Музыки к моему водевилю Дунаевский не написал (да я его и не закончил), но одна маленькая памятка о совместной с ним работе у меня есть. Совсем недавно мой очень давнишний друг, Д. М. Персон, хорошо знавший Дунаевского и теперь подготовляющий сборник его писем, рылся в архиве нотографии и библиографии его и нашел там «Песню шута», про которую я и забыл. И теперь очень обрадовался… вспомнил… Сидели мы после концерта за столом небольшой компанией: Владимир Хенкин, Виктор Хенкин, Дунаевский и я. Разговор, конечно, шел о песнях. Вот Виктор и стал жаловаться: очень трудно подбирать, создавать новый репертуар.

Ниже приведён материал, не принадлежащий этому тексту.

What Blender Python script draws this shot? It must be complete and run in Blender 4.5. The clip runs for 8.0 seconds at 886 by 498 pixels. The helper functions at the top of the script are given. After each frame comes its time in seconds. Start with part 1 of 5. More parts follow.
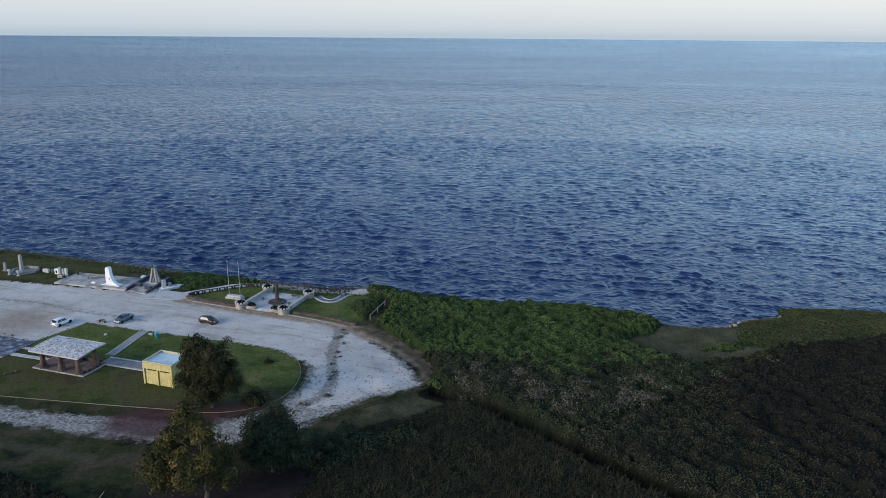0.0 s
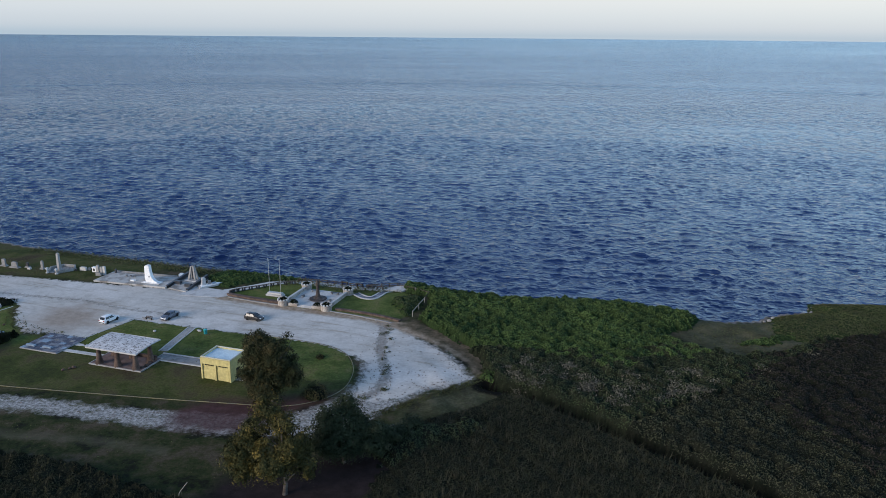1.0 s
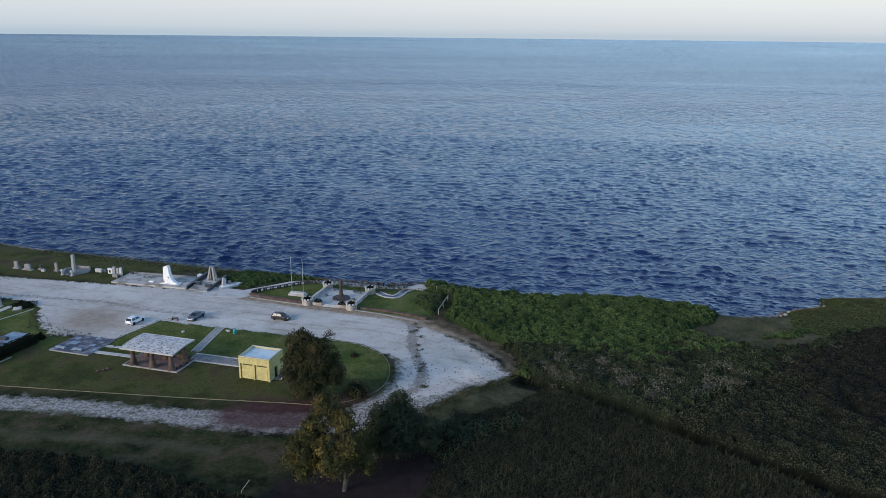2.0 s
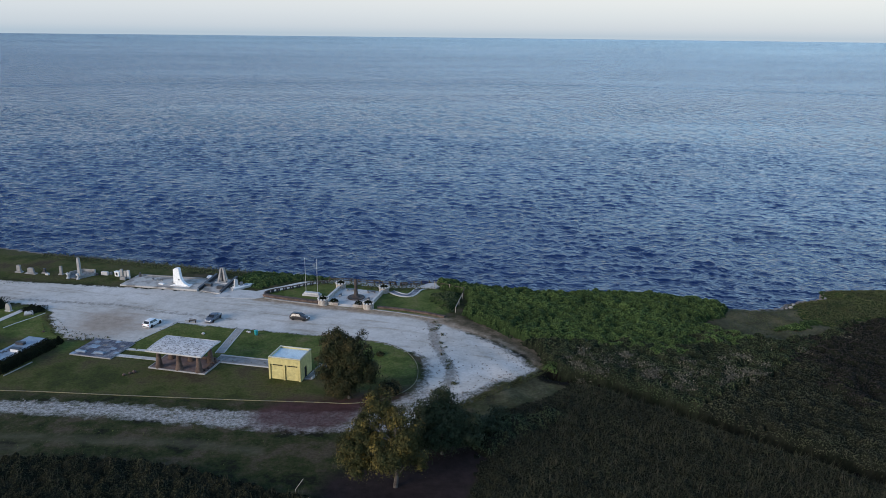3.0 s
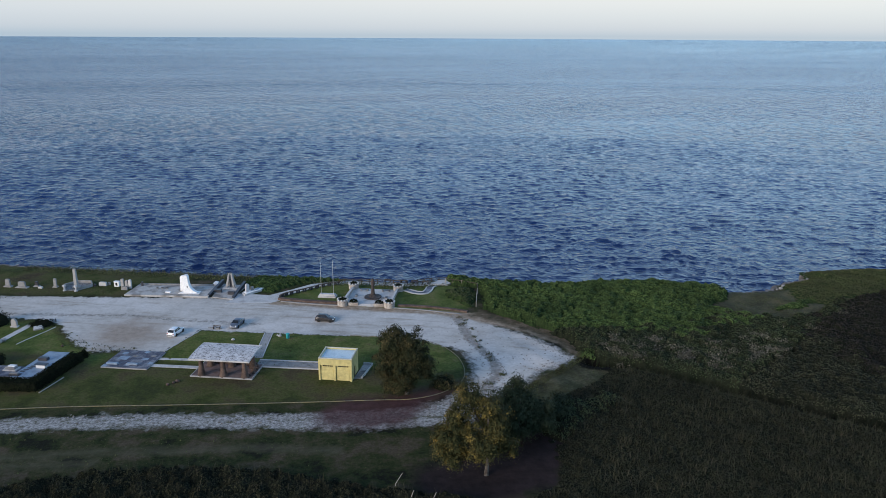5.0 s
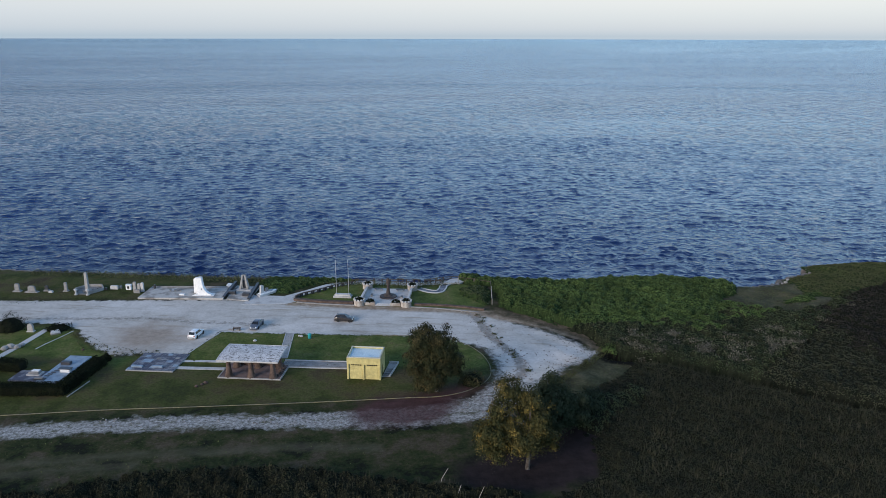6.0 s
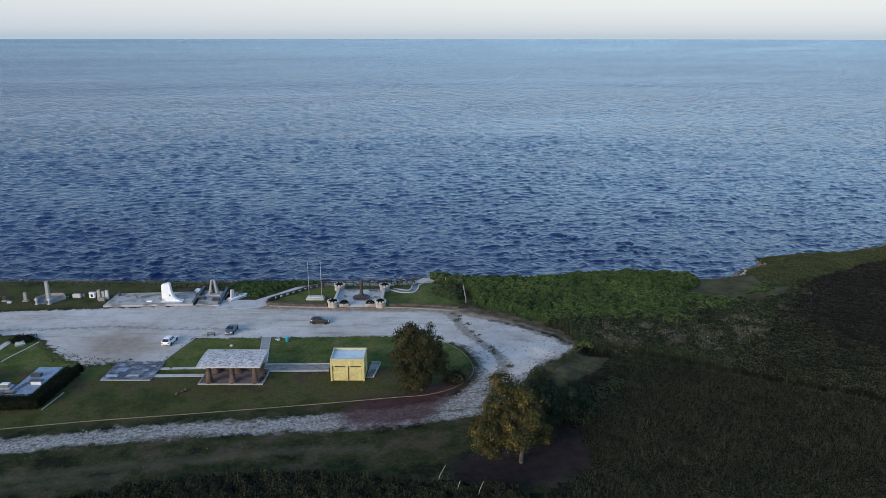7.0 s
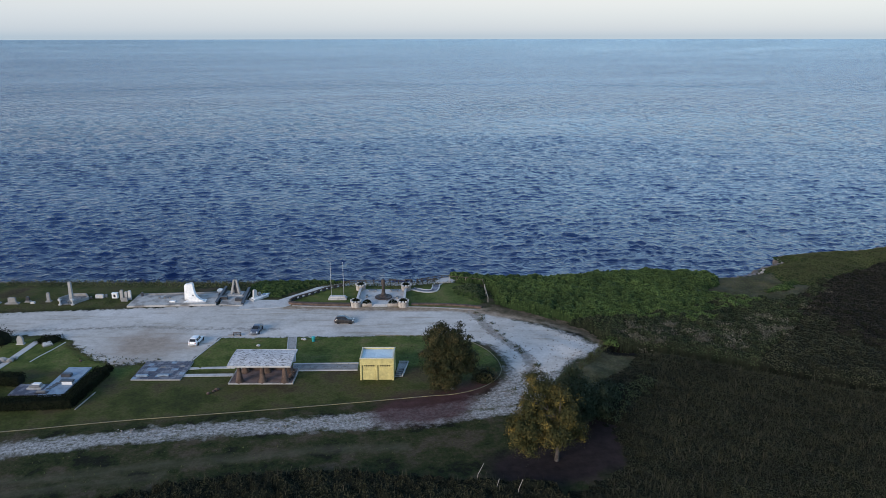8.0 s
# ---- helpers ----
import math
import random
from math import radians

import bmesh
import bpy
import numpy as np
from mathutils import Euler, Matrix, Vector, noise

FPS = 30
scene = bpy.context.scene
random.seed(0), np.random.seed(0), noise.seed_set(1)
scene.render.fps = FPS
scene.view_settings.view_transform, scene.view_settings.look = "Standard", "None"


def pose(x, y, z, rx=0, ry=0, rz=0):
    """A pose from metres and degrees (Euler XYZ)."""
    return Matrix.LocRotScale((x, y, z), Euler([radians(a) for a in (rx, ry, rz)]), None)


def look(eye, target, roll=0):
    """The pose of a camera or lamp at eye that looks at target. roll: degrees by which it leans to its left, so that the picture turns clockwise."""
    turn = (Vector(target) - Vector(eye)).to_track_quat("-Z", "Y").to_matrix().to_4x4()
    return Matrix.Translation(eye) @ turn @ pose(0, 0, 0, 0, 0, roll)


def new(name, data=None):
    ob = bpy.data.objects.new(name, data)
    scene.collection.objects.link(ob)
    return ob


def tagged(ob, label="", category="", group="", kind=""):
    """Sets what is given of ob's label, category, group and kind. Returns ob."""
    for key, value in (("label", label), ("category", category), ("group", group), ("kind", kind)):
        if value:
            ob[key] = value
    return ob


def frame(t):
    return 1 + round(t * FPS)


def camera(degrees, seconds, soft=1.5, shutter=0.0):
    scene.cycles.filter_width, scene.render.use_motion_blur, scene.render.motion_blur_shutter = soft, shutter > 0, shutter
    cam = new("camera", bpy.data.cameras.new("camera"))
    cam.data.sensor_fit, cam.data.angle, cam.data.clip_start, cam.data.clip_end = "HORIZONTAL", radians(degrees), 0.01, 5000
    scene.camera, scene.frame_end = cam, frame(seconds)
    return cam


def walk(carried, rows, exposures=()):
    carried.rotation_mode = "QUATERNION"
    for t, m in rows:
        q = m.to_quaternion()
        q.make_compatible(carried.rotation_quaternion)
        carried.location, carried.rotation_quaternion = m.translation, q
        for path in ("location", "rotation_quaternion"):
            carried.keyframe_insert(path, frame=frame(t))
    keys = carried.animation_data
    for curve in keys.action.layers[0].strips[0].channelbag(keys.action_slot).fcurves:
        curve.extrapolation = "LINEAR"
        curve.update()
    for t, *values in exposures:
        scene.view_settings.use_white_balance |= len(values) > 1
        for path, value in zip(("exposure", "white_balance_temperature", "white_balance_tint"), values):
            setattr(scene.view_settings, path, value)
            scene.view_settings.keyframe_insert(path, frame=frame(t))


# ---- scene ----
cam = camera(61.6, 8.0, soft=0.85)
ROWS = [
    (0.0, 0.00, 0.00, 60.70, 73.96, -0.42, -0.02),
    (0.5, -5.55, -1.71, 60.76, 73.94, -0.46, -0.27),
    (1.0, -11.00, -2.86, 60.97, 73.92, -0.49, -0.63),
    (1.5, -16.66, -3.60, 60.94, 73.93, -0.52, -1.54),
    (3.0, -33.45, -4.82, 61.09, 73.90, -0.61, -5.16),
    (3.5, -39.32, -5.10, 61.11, 73.92, -0.57, -7.00),
    (4.0, -45.25, -4.94, 61.01, 73.93, -0.57, -9.00),
    (5.5, -62.12, -4.02, 60.92, 73.99, -0.19, -12.78),
    (6.0, -66.18, -3.69, 60.90, 74.01, -0.12, -13.77),
    (6.5, -69.50, -3.36, 60.98, 74.01, -0.05, -16.01),
    (7.0, -72.88, -2.76, 61.03, 74.01, -0.05, -18.23),
    (7.5, -75.88, -2.12, 61.04, 74.02, 0.05, -18.22),
    (8.0, -78.22, -1.59, 61.08, 74.02, 0.06, -18.32),
]
EXPOSURE, KELVIN, TINT = 0.9, 5900, 12
walk(cam, [(t, pose(x, y, z, rx, ry, rz)) for t, x, y, z, rx, ry, rz in ROWS], [(0.0, EXPOSURE, KELVIN, TINT), (8.0, EXPOSURE, KELVIN, TINT)])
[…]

— Подбирать не то слово, — сказал он, — не из чего! Приходится искать стихи, потом уговаривать композитора, потом…

Дунаевский, улыбаясь, прервал его:

— Композитора вы уже уговорили, ищите поэта!

Тогда Виктор молитвенно сложил руки и бросил на меня умоляющий взор:

— Алеша? А?

— Витя, вам сказано: поэта ищите! А я? Какой я…

Д у н а е в с к и й. Поэт вы, конечно, никакой, но для пустяка, для песенки вас, судя по предыдущей продукции, хватит, а психология шута вам более или менее… сродни. Попробуйте!

И я стал думать. Конечно, от шута до конферансье — один шаг… Но куда шагать? И вдруг озарило…

В 1910 году умер Марк Твен. Когда редактор газеты «Одесские новости» получил телеграмму об этом, он стал искать, кому поручить написать некролог. А в Одессе в это время жил Александр Иванович Куприн. Кому же, как не ему, первейшему писателю… Долго искали его и лишь глубокой ночью нашли в дачной местности Большой Фонтан, где он спал после обильного ужина, съеденного явно не всухомятку. Привезли его в город прямо в редакцию.

Утром в газете появилась статья Куприна, взволнованная статья-некролог. Содержания ее я не помню, но название «Умер смех», короткое, емкое, чеканное, необычное, осталось в памяти. И теперь, через сорок лет, подсказало тему: «Шута хоронят, умер смех…» И вот появилось наше совместное детище — музыка И. Дунаевского, слова мои.